— start Material provided —
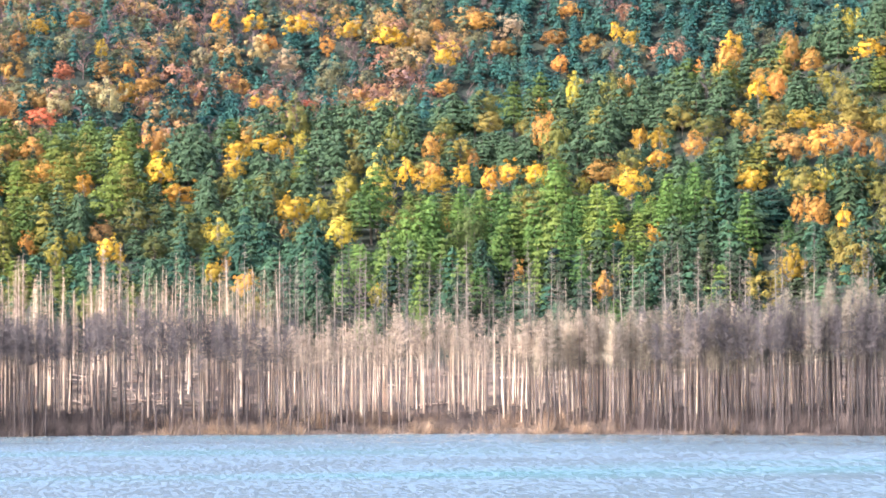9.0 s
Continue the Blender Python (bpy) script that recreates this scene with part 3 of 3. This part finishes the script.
— end Material provided —
— start Material provided —
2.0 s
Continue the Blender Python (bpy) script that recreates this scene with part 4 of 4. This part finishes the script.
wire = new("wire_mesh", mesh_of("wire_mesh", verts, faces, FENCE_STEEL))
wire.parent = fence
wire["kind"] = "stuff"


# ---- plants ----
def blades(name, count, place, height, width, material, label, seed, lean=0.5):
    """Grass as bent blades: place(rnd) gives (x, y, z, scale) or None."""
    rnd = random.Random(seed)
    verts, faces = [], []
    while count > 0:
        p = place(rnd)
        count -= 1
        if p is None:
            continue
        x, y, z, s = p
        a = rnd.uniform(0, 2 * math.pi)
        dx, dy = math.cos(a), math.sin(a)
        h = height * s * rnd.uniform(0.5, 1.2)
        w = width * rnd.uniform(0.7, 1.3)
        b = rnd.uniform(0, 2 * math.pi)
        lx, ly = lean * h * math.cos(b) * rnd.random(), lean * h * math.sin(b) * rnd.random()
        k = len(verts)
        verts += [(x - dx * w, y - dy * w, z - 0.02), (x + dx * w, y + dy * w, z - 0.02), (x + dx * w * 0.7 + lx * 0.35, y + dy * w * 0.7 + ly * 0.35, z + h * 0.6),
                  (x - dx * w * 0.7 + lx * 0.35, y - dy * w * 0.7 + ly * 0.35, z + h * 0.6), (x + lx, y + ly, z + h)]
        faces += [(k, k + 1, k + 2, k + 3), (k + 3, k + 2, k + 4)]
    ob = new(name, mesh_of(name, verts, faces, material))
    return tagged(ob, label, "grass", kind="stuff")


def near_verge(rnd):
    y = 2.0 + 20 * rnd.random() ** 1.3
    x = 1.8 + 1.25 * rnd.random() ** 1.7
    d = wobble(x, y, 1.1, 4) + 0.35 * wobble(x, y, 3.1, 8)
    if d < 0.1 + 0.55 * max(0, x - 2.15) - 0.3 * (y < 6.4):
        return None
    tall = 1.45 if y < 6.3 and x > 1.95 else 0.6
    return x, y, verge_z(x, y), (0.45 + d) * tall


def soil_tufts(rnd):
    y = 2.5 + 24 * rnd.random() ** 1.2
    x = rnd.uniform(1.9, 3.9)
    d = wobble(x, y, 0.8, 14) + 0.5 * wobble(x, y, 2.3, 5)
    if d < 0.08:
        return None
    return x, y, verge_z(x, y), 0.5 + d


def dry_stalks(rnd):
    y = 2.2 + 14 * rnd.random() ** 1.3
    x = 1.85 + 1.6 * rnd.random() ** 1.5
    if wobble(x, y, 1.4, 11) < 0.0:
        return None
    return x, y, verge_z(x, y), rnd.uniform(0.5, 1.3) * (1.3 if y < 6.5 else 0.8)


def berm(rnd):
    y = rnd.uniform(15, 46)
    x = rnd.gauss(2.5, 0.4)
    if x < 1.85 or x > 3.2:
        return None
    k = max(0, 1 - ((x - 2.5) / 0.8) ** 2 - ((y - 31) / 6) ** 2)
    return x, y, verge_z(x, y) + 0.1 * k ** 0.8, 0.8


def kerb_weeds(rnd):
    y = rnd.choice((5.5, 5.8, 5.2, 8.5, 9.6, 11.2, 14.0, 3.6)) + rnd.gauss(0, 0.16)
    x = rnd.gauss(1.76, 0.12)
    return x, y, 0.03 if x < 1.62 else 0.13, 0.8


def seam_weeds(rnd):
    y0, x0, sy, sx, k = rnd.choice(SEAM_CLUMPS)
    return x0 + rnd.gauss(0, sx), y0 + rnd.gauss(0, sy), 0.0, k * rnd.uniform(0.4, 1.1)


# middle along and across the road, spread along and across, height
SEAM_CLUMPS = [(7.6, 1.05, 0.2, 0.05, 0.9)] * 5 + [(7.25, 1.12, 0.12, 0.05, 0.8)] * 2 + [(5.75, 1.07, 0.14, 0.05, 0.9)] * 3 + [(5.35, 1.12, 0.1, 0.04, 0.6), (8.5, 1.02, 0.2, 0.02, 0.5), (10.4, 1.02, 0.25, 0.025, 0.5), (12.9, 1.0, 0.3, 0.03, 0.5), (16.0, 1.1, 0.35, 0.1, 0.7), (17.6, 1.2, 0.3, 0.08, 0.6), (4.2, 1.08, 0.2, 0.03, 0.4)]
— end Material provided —
**Problem statement**
Look through the entries above for the word "Blender". Copy every line where it shows up.

**Result below**
Continue the Blender Python (bpy) script that recreates this scene with part 3 of 3. This part finishes the script.
Continue the Blender Python (bpy) script that recreates this scene with part 4 of 4. This part finishes the script.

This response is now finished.